The Washington Post reports on the reluctance of some gay couples to get married, even though it is now legal. On the same day, the Post reports on how the new law recognizing same sex marriage has been costly to others in the District of Columbia, including Catholic Charities, and the people they serve.

So given these costs, and the divisiveness surrounding same sex marriage, don’t you think the gay community, and the Post could have the decency to keep these doubts out of the front and center of the public eye? I mean, we have been given to believe that the self-respect of every gay man and lesbian woman was on the line in the legalization of same sex marriage. We’ve been led to believe that the burdens on same sex couples are simply not to be borne, and beyond the imagining of any heterosexual couple. And now that same sex couples have the right to marry, why aren’t they rushing to the altar?
Here are some of the reasons, in their own words:

Some say that although they committed to their partners long ago in their hearts, they oppose the idea of marriage as an institution — especially because it is one that so often collapses.

“I’m not against gay marriage in any way, shape or form, but having been married before, I think you legitimately have concerns about the failure of marriage in general for the majority of people,” said Nash Blain, 43, a lawyer in Harpers Ferry, W.Va., who was married to a man for eight years before she and Marla Seymour, 57, a bookseller, got together 13 years ago.

Blain said she can think of few happy marriages, and she still chafes at the memory of receiving letters addressed to “Mr. and Mrs.” followed by her husband’s name. “I think it’s very hard not to have some diminishment of each person occur.”

Ms Blain, didn’t you know these potential pitfalls of marriage before the City Council rammed same sex marriage through, over the objections of many in the community? Were you there to tell them it wasn’t really worth that much to you that your neighbors should be forced to conform to the City Council’s new definition of marriage? (BTW: what does a person like MsBlain, who used to straight before she was gay, do to the claim that sexual orientation is a fixed and immutable, legally recognizable and definable trait?)

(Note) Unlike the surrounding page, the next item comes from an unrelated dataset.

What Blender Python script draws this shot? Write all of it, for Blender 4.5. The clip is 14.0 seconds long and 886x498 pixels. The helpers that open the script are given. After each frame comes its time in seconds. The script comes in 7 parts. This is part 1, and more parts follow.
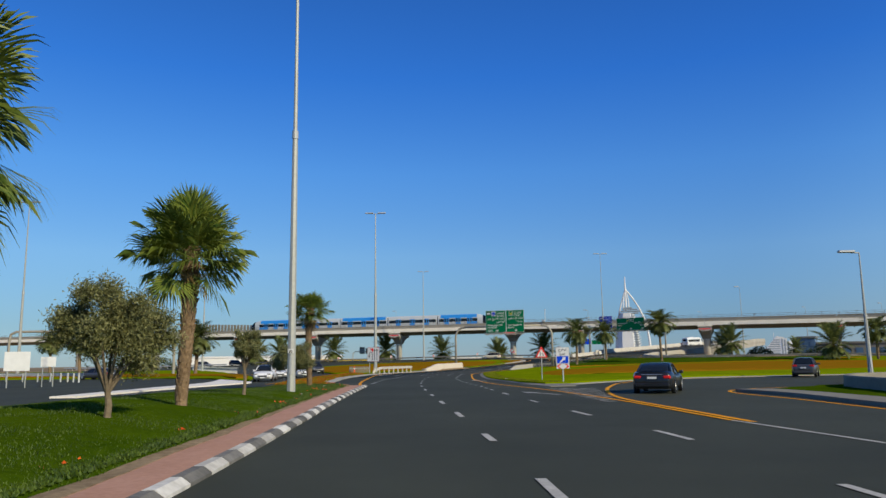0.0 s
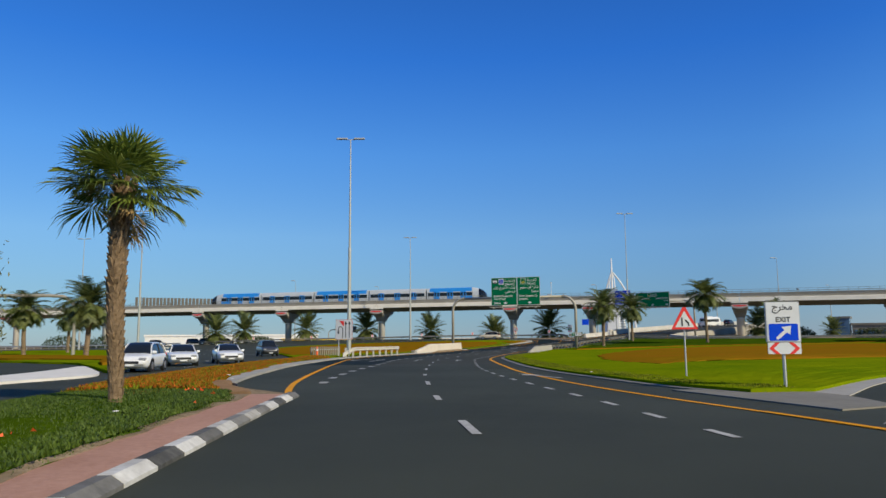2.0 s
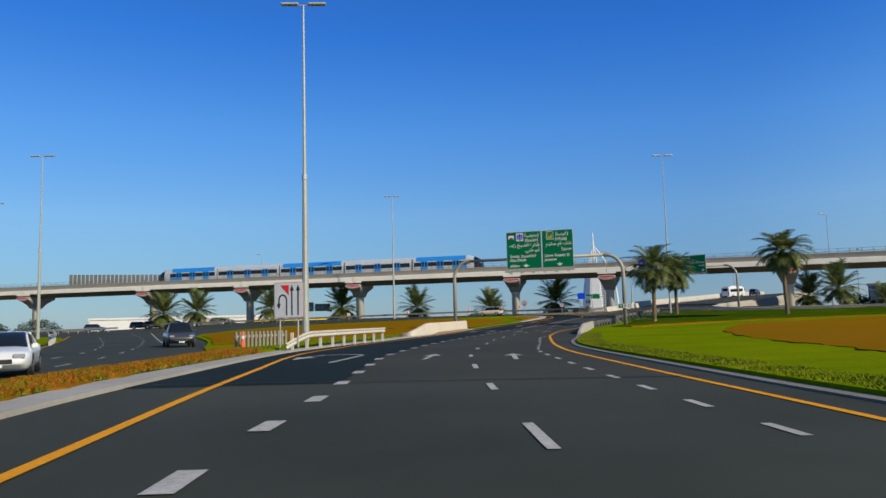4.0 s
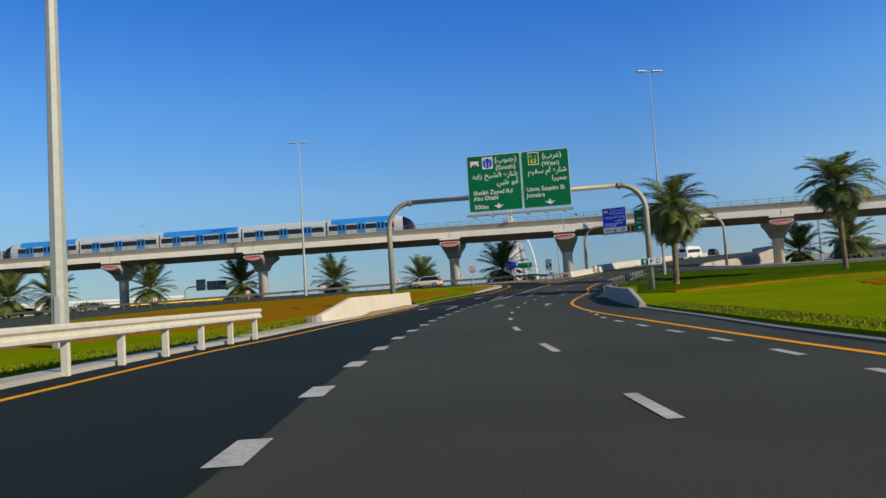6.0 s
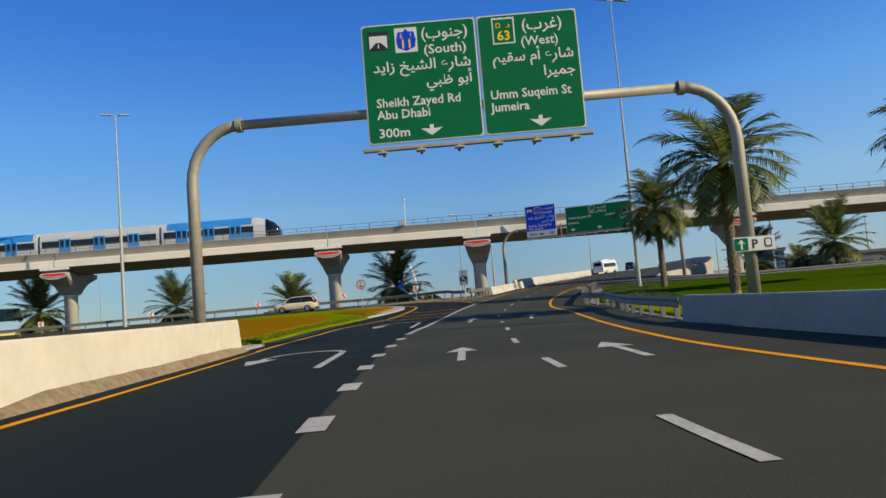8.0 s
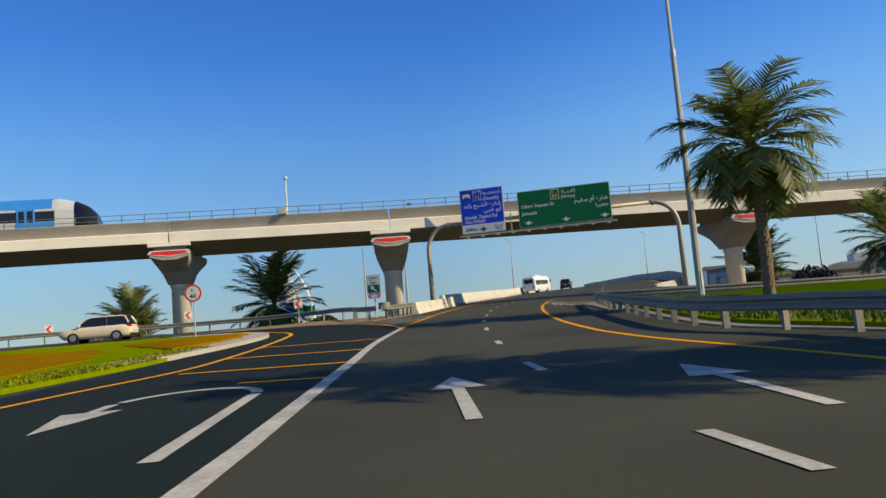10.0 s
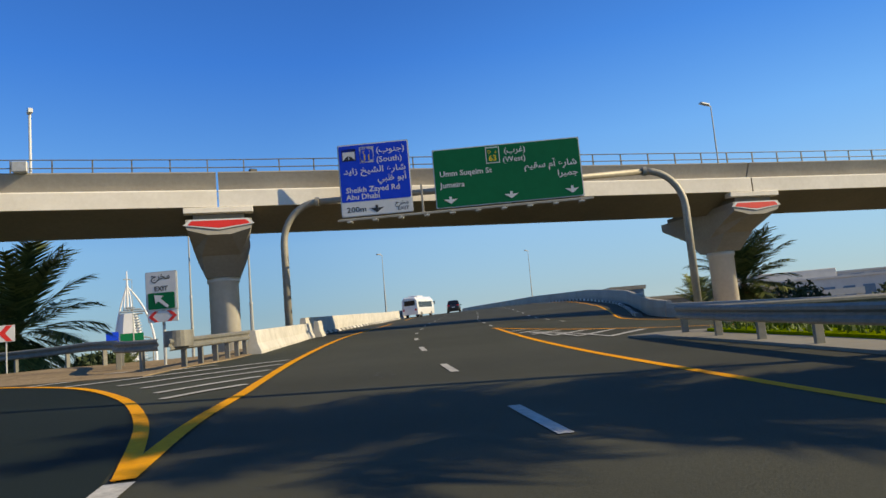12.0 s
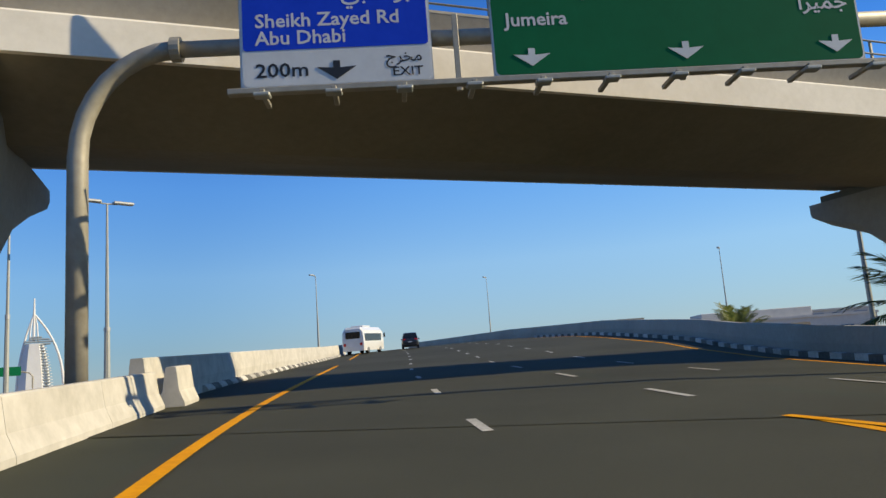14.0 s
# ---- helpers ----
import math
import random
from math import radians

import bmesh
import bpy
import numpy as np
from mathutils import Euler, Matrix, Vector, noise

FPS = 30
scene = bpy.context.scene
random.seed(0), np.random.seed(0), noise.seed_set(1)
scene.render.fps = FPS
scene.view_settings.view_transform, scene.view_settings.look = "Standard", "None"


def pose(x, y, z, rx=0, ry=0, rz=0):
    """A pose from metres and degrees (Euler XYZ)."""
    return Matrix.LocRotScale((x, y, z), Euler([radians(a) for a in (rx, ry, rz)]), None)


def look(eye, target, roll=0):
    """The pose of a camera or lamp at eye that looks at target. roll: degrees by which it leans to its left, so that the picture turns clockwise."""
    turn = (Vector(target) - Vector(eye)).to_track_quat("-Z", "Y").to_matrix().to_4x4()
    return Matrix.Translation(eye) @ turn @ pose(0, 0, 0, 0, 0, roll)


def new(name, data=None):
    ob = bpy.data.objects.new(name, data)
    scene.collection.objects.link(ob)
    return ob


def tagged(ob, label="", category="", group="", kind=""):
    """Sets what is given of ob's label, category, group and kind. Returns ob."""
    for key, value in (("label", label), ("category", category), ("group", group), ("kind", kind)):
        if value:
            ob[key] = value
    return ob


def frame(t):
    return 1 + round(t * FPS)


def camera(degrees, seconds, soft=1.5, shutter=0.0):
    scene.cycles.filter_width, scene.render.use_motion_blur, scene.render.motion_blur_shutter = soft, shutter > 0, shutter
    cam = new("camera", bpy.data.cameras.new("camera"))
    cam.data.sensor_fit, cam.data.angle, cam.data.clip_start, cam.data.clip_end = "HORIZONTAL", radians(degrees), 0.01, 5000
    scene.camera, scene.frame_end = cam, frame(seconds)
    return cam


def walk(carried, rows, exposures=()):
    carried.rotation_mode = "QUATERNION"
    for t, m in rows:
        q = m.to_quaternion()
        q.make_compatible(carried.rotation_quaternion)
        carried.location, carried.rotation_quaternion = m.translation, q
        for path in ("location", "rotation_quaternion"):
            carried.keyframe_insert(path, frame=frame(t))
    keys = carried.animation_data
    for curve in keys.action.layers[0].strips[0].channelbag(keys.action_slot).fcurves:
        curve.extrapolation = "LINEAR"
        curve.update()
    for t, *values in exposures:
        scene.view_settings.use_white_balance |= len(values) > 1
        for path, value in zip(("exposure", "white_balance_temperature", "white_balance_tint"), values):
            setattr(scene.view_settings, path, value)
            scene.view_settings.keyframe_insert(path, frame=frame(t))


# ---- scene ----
cam = camera(62.0, 14.0)
PATH = [
    (0, (2.13, 2.05, 1.57), (2.125, 4.027, 1.872), -0.8),
    (0.5, (1.54, 10.23, 1.51), (1.532, 12.209, 1.799), -0.7),
    (1, (0.992, 17.207, 1.557), (0.99, 19.188, 1.829), -0.6),
    (1.5, (0.619, 24.968, 1.456), (0.637, 26.951, 1.714), -0.4),
    (2, (0.273, 32.139, 1.371), (0.312, 34.123, 1.623), -0.4),
    (2.5, (-0.122, 39.964, 1.404), (-0.071, 41.949, 1.644), -0.8),
    (3, (-0.736, 47.23, 1.396), (-0.67, 49.216, 1.623), -1.0),
    (5.5, (-1.576, 84.238, 1.249), (-1.345, 86.22, 1.384), -2.9),
    (6, (-0.966, 91.099, 1.146), (-0.648, 93.07, 1.264), -3.5),
    (6.5, (-0.148, 98.236, 1.155), (0.26, 100.191, 1.263), -3.9),
    (7, (1.099, 106.503, 1.124), (1.6, 108.436, 1.241), -4.2),
    (7.5, (2.386, 113.394, 1.09), (2.955, 115.307, 1.223), -4.6),
    (8, (3.974, 120.126, 1.123), (4.61, 122.015, 1.284), -4.7),
    (10.5, (15.711, 153.914, 1.37), (16.655, 155.665, 1.58), -4.7),
    (11, (18.424, 159.726, 1.584), (19.427, 161.443, 1.797), -4.7),
    (11.5, (21.374, 165.848, 1.864), (22.48, 167.499, 2.088), -4.7),
    (12, (24.149, 171.261, 2.153), (25.369, 172.828, 2.397), -5.0),
    (12.5, (27.535, 177.166, 2.389), (28.83, 178.666, 2.659), -5.2),
    (13, (30.567, 182.273, 2.669), (31.895, 183.741, 2.952), -4.9),
    (13.5, (33.7, 187.4, 3.0), (35.05, 188.843, 3.309), -4.5),
    (14, (37.318, 192.905, 3.326), (38.677, 194.336, 3.65), -4.3),
]
walk(cam, [(t, look(eye, target, roll)) for t, eye, target, roll in PATH], [(0.0, 0.0, 6650, 4), (3.0, 0.02, 6550, 4), (5.5, 0.07, 6850, 4), (8.0, 0.15, 7300, 4), (10.5, 0.36, 8000, 4), (12.5, 0.38, 7750, 4), (14.0, 0.32, 7400, 4)])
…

Other couples in successful long-term relationships might balk at marrying because they don’t want to upset their balance, said Mark Forrest, a licensed social worker in Boston, where same-sex marriage has been legal since 2004. “They may have gotten into a routine with each other and never expected this to come up, and it may be too disturbing” to introduce a new dynamic.

So disturbing. So sad. The Archdiocese of Washington had to redefine their spousal health benefits to accomodate the District’s new invented definition of spouse. All for people who can’t handle a “new dynamic.”

As with heterosexual couples, the reasons for one same-sex partner balking are myriad. Some simply aren’t ready to commit; others refuse to consider marrying until the right is extended nationwide and includes federal benefits.

So, after ramming same sex marriage through the DC City Council, the radicals are still not satisfied: nothing but the national same sex marriage and the federal benefits of marriage is sufficient to induce them to take advantage of the institution they have gone to such trouble to gut for everyone else.

“It’s so personally revolting to me,” said Rhodes, 36, who has been in a committed relationship with a man for 13 years.

“I’d rather see marriage abolished than see me married,” he said as he ate lunch in a Columbia Heights cafe with his partner, Bray Creech. “The materialism of it, what I perceive as kind of a narcissism. Like all the money and decoration. . . . I have no interest in having a performance, which to me is what weddings are.”

Interesting comment. Is the abolition of marriage the real goal? Some of us have suspected so for some time.

“There’s a whole segment of the [gay] community for whom the marriage equality bit seems way too heteronormative,” mimicking conventional heterosexual practices, said Suzanne Scott, director of women and gender studies at George Mason University. “Some would even argue that marriage is an outdated norm based on archaic rules.”

Why do they want to participate so badly in an outmoded institution?

Some of the considerations are practical. Creech, an accountant, who shares a home and dogs with Rhodes in Adams Morgan, said that after years of arguing (with his partner), he has largely given up on his dream of a wedding. Still, “my biggest fear is the hospital thing — that he would be in the hospital hurt, and I wouldn’t be able to see him. That terrifies me.”

Of course, in many states, including CA for sure, the hospital visitation problem has been solved for years through the Domestic Partnership laws. If you don’t get married, don’t form a domestic partnership, you can’t very well be mad at society for not taking you seriously when you demand hospital visitation rights, and the right to make medical decisions (which are two different things, I realize.)

Given the unending stream of press declaring the urgent human need for defining gender out of marriage, these are trivial reasons to not get married. These divisions have been present in the gay community all along. Only now that the Sex Radicals have acheived the objective of redefining marriage in the District of Columbia, and imposed costs on other people, will these fissures in the gay community be exposed to the light of day.
It is no wonder that the wider community has lost its stomach for accomodating the gay community.